Dr. Maloney closed by suggesting multilateral efforts instead of the IRPSA bill and cautioned against notions of military action in Iran:

"Where we go next is not more unilateral measures that have limited or counterproductive impact within Iran. Where we go next is to the U.N. Security Council, test how successful we've been in changing the dynamic with the Russians, test how serious the Chinese are as they've suggested, at least in some rhetoric, about applying new pressure to Iran, and test the Europeans…."

"If you thought Iraq was a complicated war, try Iran-that the military option is not just an issue of using strategic bombing of suspected targets, which would clearly backfire and clearly galvanize the population around the regime, however much they hate it, but would, because of the nature of conflict…look like an open-ended war with Iran."

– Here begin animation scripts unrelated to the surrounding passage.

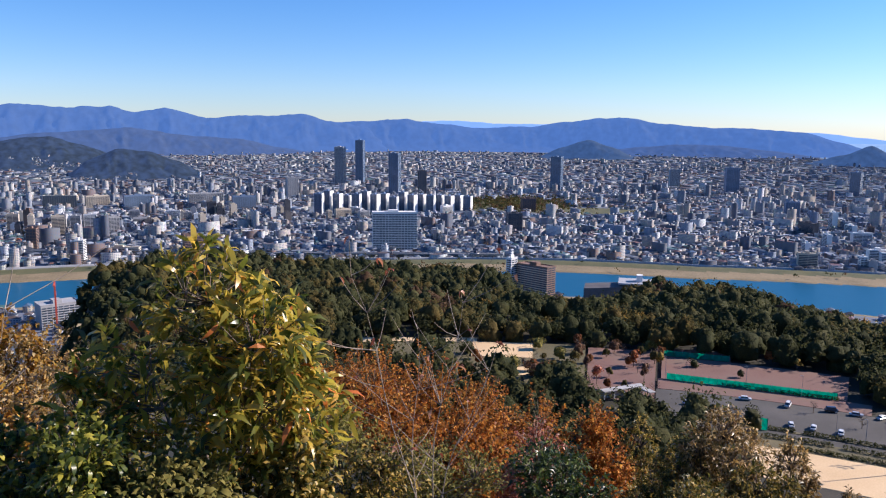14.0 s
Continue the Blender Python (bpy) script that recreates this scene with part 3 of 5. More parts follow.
def dome_crown(rng, r, h, lobes, rows=4, cols=8, ragged=0.16):
    """A crown of overlapping uneven domes; their facets are the leaf clumps. Returns verts and quads."""
    vs, fs, base = [], [], 0
    for k in range(lobes):
        a = rng.uniform(0, 6.28)
        off = r * (0.0 if k == 0 else rng.uniform(0.35, 0.62))
        lr = r * (rng.uniform(0.55, 0.75) if k == 0 else rng.uniform(0.3, 0.56) * (0.8 if lobes > 5 else 1))
        top = h * (1.0 if k == 0 else rng.uniform(0.6, 1.0))
        lv = min(top * 0.8, lr * rng.uniform(1.0, 1.5))
        c = np.array([math.cos(a) * off, math.sin(a) * off, top - lv])
        th = np.radians(np.linspace(8, 118, rows + 1))[:, None]
        ph = (np.arange(cols) + rng.random()) * 2 * np.pi / cols + np.zeros((rows + 1, 1)) + (np.arange(rows + 1) % 2)[:, None] * np.pi / cols
        k_ = 1 + rng.normal(0, ragged, (rows + 1, cols))
        v = np.stack([np.sin(th) * np.cos(ph) * lr * k_, np.sin(th) * np.sin(ph) * lr * k_, np.cos(th) * lv * k_ * np.ones_like(ph)], -1) + c
        vs.append(v.reshape(-1, 3))
        i, j = np.meshgrid(np.arange(rows), np.arange(cols), indexing="ij")
        q = np.stack([i * cols + j, (i + 1) * cols + j, (i + 1) * cols + (j + 1) % cols, i * cols + (j + 1) % cols], -1).reshape(-1, 4)
        cap = np.array([[0, 1, 2, 3], [0, 3, 4, 5], [0, 5, 6, 7]]) if cols == 8 else np.array([[0, 1, 2, 3], [0, 3, 4, 5]])
        fs.append(np.concatenate([q, cap]) + base)
        base += len(v.reshape(-1, 3))
    return np.concatenate(vs), np.concatenate(fs)


rng = np.random.default_rng(7)


def free_of_woods(az, d):
    park = ((az > 46) & (az < 66) & (d > 215) & (d < np.where(az < 58, 307, 322))) | ((az >= 57) & (az < 76) & (d > 262) & (d < 346))
    open_ = ((az >= 76) & (az < 86.5) & (d > 288) & (d < 350)) | ((az >= 84) & (az < 95) & (d > 318) & (d < 353))
    flat = (hill_height(az, d) < 16) | ((az > 47) & (az < 63) & (d > 158) & (d < 220))
    return park | open_ | flat


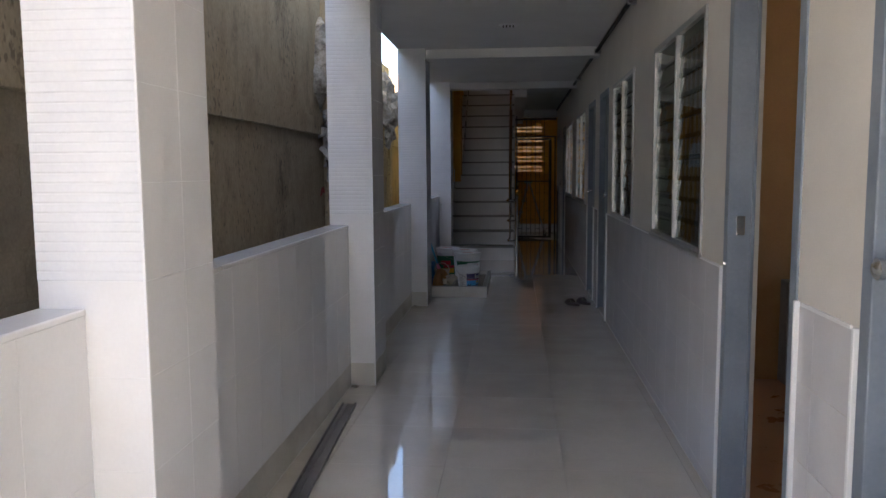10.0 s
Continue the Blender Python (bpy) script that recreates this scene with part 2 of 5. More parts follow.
_l.new(_dust.outputs[0], _fade.inputs[0])
_l.new(_fade.outputs[0], _mul.inputs[1])
_l.new(_mul.outputs[0], _n["Principled BSDF"].inputs["Alpha"])
_fade.name = "cover"
FAINT_RED = GRAFFITI.copy()
FAINT_RED.name = "worn_red_spray_paint"
FAINT_RED.node_tree.nodes["cover"].inputs[3].default_value, FAINT_RED.node_tree.nodes["cover"].inputs[4].default_value = 0.0, 0.4
STRAW = surface("straw_broom_fibre", (0.34, 0.16, 0.05), (0.5, 0.27, 0.1), 30, 0.8, bump=0.5, fine=200, stretch=(1, 1, 0.1), piece=0.15)
BROOM_BLUE = surface("blue_plastic_handle", (0.02, 0.22, 0.42), (0.04, 0.3, 0.52), 6, 0.4, bump=0.05)
PAN_BLUE = surface("dark_blue_dustpan_plastic", (0.015, 0.06, 0.2), (0.03, 0.1, 0.28), 6, 0.45, bump=0.05)
PINK = surface("pink_plastic", (0.75, 0.2, 0.32), (0.85, 0.3, 0.42), 6, 0.45, bump=0.05)
BEIGE_FOAM = surface("beige_foam_rubber", (0.5, 0.42, 0.31), (0.6, 0.52, 0.4), 6, 0.75, bump=0.1)
BROWN_RUBBER = surface("brown_rubber_sandal", (0.07, 0.05, 0.045), (0.13, 0.1, 0.09), 9, 0.7, bump=0.15)
MUD = surface("dried_paint_on_pail", (0.48, 0.41, 0.31), (0.66, 0.58, 0.46), 14, 0.7, bump=0.4, stain=(0.12, 0.11, 0.12), stain_scale=8, stain_amount=0.8, stretch=(1, 1, 0.25))
KRAFT = surface("brown_kraft_paper", (0.4, 0.24, 0.1), (0.52, 0.34, 0.16), 8, 0.75, bump=0.4, fine=40)
SACK_GREEN = surface("green_printed_sack", (0.02, 0.14, 0.085), (0.04, 0.2, 0.12), 8, 0.6, bump=0.3, fine=40, stain=(0.1, 0.2, 0.15), stain_scale=6, stain_amount=0.5)
WHITE_SACK = surface("white_woven_sack", (0.6, 0.6, 0.6), (0.72, 0.72, 0.72), 8, 0.6, bump=0.3, fine=120)
TARP_TAN = surface("tan_plastic_sheet", (0.5, 0.34, 0.18), (0.62, 0.45, 0.27), 3, 0.5, bump=0.3, fine=30)
PAPER = surface("white_paper", (0.7, 0.7, 0.68), (0.8, 0.8, 0.78), 8, 0.8, bump=0.05)
RAG = surface("pale_grey_rag", (0.16, 0.155, 0.15), (0.42, 0.41, 0.4), 10, 0.9, bump=0.6, fine=60)
PVC_WHITE = surface("white_pvc", (0.68, 0.67, 0.63), (0.78, 0.77, 0.74), 5, 0.45, bump=0.08)
DARK_CABLE = surface("black_cable", (0.01, 0.01, 0.011), (0.02, 0.02, 0.02), 8, 0.6, bump=0.05)
BROWN_RAIL = surface("varnished_brown_rail", (0.3, 0.13, 0.04), (0.42, 0.21, 0.08), 10, 0.3, bump=0.05, stretch=(1, 0.2, 0.2))
SASH_WHITE = surface("white_window_paint", (0.62, 0.6, 0.57), (0.72, 0.7, 0.67), 5, 0.5, bump=0.05)
TAN_RENDER = surface("tan_rendered_wall", (0.3, 0.2, 0.11), (0.38, 0.27, 0.16), 2, 0.85, bump=0.2)
OPPOSITE = surface("street_facade_plaster", (0.35, 0.34, 0.32), (0.48, 0.47, 0.45), 1.5, 0.85, bump=0.2)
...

Mr. Dobbins ended by summarizing the flaws of unilateralism in the IRPSA bill which the House passed later in the day:

"I think that the element of the bill that you face, as I understand it, that would disrupt international solidarity and make agreement more difficult are-is the extra territorial elements-the effort to use U.S. law to impose sanctions on foreign companies for doing something that's perfectly legal in their own country and perfectly legal internationally. And to the extent-we've done that in the past and we've ended up backing away from it because of the virulently negative reaction of our closest allies to being manipulated in that fashion."